Boron nitride (BN) is a versatile material with applications in a variety of engineering and scientific fields. This is largely due to an interesting property of BN called “polymorphism,” characterized by the ability to crystallize into more than one type of structure. This generally occurs as a response to changes in temperature, pressure, or both. Furthermore, the different structures, called “polymorphs,” differ remarkably in their physical properties despite having the same chemical formula. As a result, polymorphs play an important role in material design, and a knowledge of how to selectively favor the formation of the desired polymorph is crucial in this regard. 

However, BN polymorphs pose a particular problem. Despite conducting several experiments to assess the relative stabilities of BN polymorphs, a consensus has not emerged on this topic. While computational methods are often the go-to approach for these problems, BN polymorphs have posed serious challenges to standard computation techniques due to the weak “van der Waals (vdW) interactions” between their layers, which are not accounted for in these computations. Moreover, the four stable BN polymorphs, namely rhombohedral (rBN), hexagonal (hBN), wurtzite (wBN), and zinc-blende (cBN) manifest within a narrow energy range, making the capture of small energy differences together with vdW interactions even more challenging.

Fortunately, an international research team led by Assistant Professor Kousuke Nakano from the Japan Advanced Institute of Science and Technology (JAIST) has now provided evidence to settle the debate. In their study, they addressed the issue with a state-of-the-art first-principles calculations framework, namely fixed-node diffusion Monte Carlo (FNDMC) simulations. FNDMC represents a step in the popular quantum Monte Carlo simulations method, in which a parametrized many-body quantum “wavefunction” is first optimized to attain the ground state and then supplied to the FNDMC.

Additionally, the team also computed the Gibbs energy (the useful work obtainable from a system at constant pressure and temperature) of BN polymorphs for different temperatures and pressures using density functional theory (DFT) and phonon calculations. This paper was made available online on March 24, 2022, published in The Journal of Physical Chemistry C.

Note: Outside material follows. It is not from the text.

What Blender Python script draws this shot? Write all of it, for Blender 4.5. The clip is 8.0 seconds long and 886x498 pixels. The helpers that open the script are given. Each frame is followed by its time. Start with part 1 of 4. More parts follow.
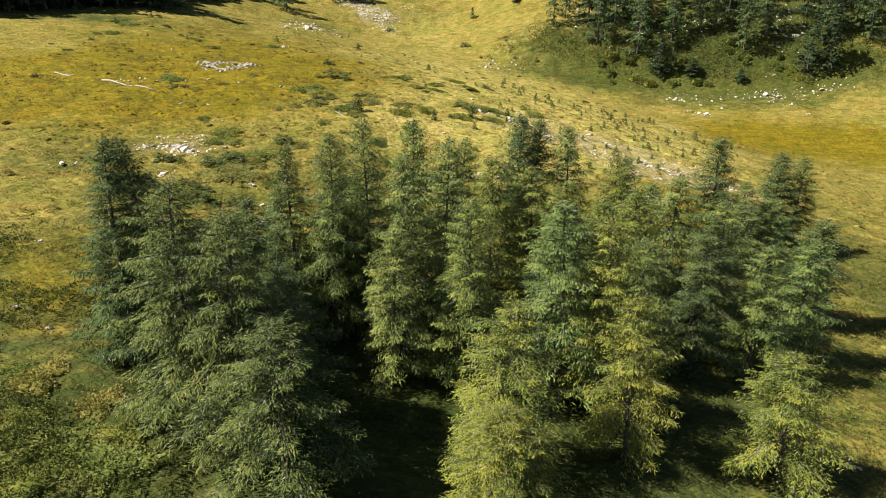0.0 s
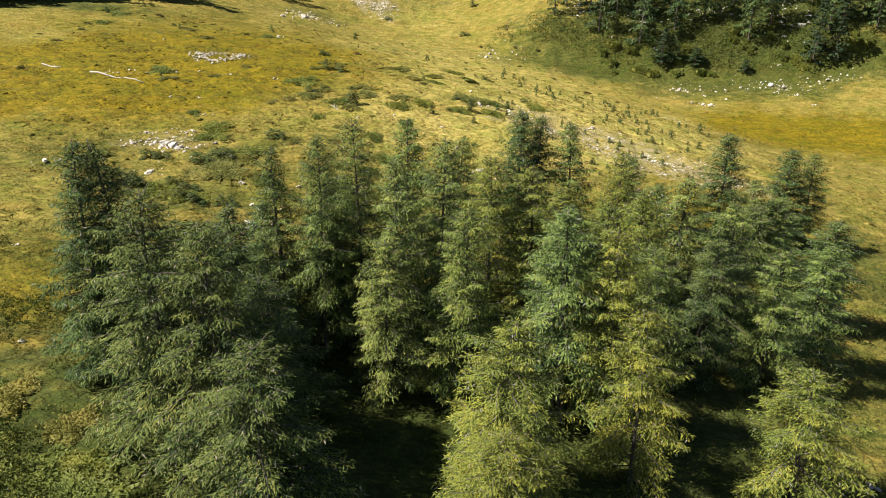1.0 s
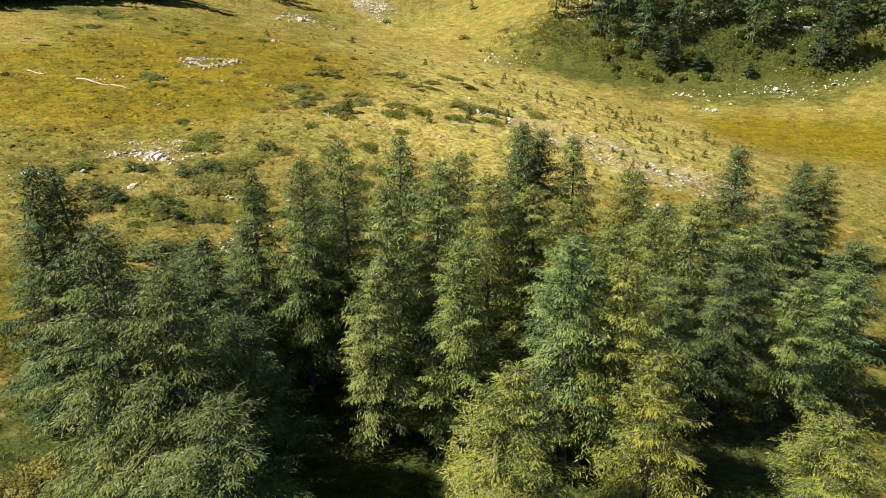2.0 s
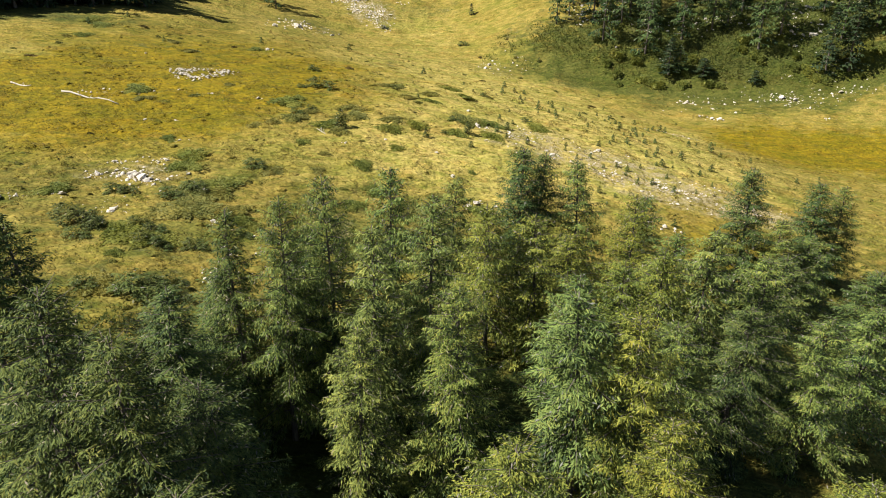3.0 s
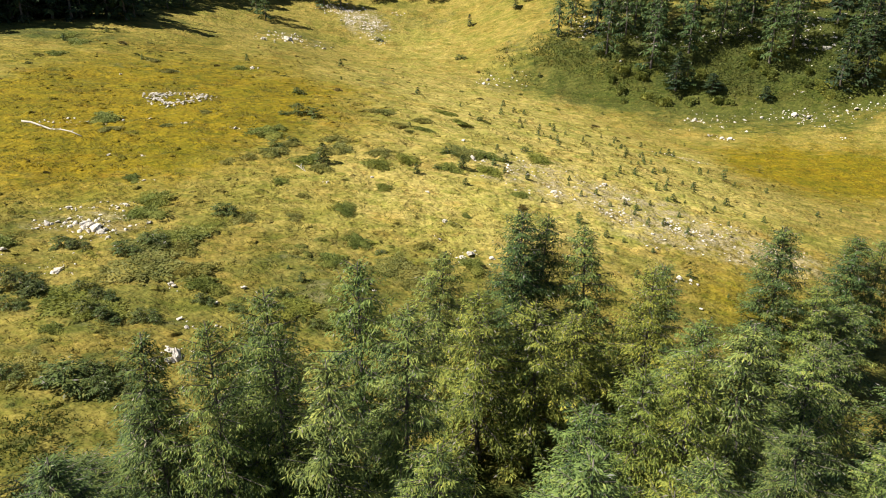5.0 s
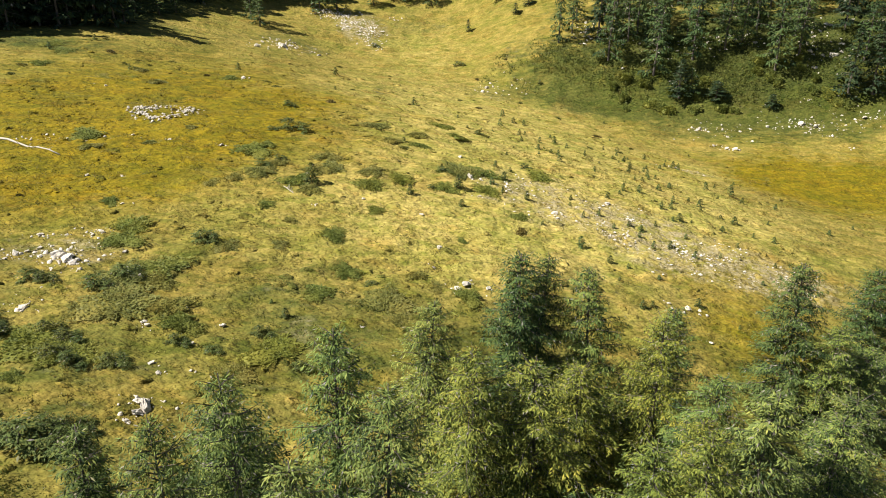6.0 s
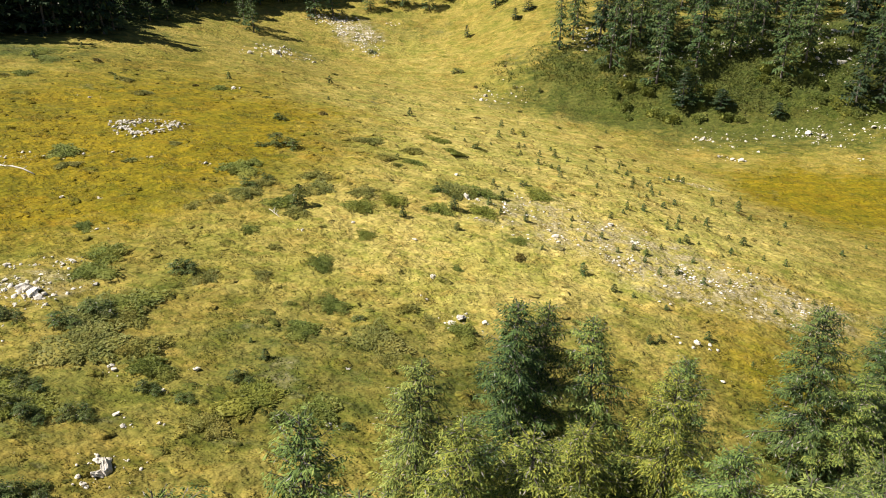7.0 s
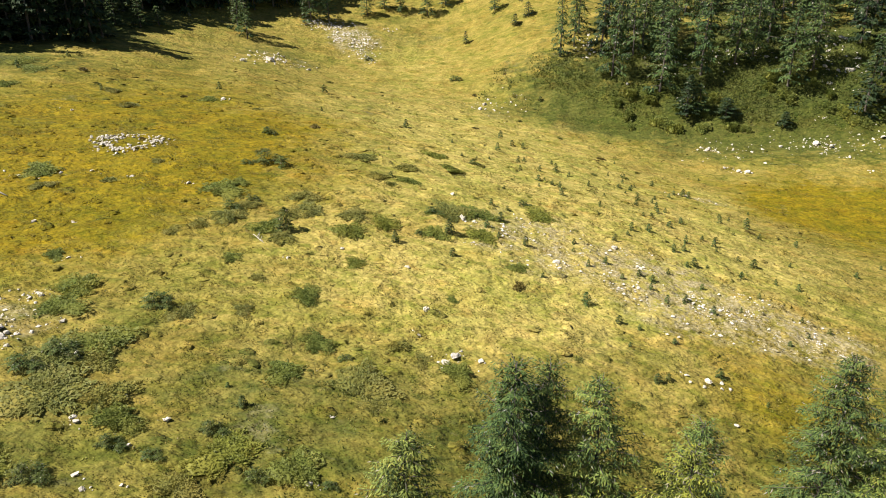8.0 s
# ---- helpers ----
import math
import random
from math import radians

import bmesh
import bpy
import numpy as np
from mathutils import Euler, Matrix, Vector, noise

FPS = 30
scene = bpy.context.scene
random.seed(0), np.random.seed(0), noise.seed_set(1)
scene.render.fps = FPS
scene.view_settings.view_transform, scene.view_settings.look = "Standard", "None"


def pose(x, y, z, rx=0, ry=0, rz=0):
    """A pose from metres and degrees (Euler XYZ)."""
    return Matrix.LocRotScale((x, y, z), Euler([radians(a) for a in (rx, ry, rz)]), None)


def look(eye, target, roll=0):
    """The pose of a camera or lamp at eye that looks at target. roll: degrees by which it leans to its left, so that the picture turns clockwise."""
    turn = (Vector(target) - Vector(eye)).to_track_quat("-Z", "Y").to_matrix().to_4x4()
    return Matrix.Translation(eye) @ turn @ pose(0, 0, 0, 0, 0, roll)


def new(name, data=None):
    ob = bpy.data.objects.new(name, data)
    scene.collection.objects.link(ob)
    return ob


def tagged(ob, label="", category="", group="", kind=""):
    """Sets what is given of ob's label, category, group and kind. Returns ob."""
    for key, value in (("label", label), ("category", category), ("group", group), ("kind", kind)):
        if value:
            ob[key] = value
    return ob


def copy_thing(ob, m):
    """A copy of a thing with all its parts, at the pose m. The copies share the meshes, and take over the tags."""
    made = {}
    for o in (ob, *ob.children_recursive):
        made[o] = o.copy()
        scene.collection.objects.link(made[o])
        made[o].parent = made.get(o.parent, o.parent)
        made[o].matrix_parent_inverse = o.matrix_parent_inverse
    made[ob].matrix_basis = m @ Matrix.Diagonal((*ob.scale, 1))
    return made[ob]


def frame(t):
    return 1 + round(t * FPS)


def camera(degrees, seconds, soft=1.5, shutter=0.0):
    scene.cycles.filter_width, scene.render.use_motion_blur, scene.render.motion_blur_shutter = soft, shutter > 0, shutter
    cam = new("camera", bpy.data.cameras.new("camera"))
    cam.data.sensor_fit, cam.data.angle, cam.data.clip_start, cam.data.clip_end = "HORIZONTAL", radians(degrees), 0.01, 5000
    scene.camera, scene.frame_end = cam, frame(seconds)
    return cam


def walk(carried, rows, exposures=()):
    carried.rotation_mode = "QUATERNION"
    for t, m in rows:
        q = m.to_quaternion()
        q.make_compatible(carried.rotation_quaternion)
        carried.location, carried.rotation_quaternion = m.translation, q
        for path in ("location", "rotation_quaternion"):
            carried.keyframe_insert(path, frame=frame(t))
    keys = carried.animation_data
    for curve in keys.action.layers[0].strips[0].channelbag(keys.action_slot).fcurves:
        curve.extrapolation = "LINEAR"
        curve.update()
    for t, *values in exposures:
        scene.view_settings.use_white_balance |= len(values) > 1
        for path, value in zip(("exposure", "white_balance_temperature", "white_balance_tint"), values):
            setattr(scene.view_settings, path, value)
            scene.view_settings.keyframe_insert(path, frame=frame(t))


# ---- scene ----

According to the FNDMC results, hBN was the most stable structure, followed by rBN, cBN, and wBN. These results were consistent at both 0 K and 300 K (room temperature). However, the DFT estimations yielded conflicting results for two different approximations. Dr. Nakano explains these contradictory findings: “Our results reveal that the estimation of relative stabilities is greatly influenced by the exchange correlational functional or the approximation used in the DFT calculation. As a result, a quantitative conclusion cannot be reached using DFT findings, and a more accurate approach, such as FNDMC, is required.”

Notably, the FNDMC results were in agreement with that generated by other refined computation methods, such as “coupled cluster,” suggesting that FNDMC is an effective tool for dealing with polymorphs, especially those governed by vdW forces. The team also showed that it can provide other important information, such as reliable reference energies, when experimental data is unavailable.

Dr. Nakano is excited about the prospects of the method in the area of materials science. “Our study demonstrates the ability of FNDMC to detect tiny energy changes involving vdW forces, which will stimulate the use of this method for other van der Waals materials,” he says. “Moreover, molecular simulations based on this accurate and reliable method could empower material designs, enabling the development of medicines and catalysts.”

Solving the relative stability conundrum is undoubtedly a huge step forward. But there is still work to be done and the pace is sure to go up!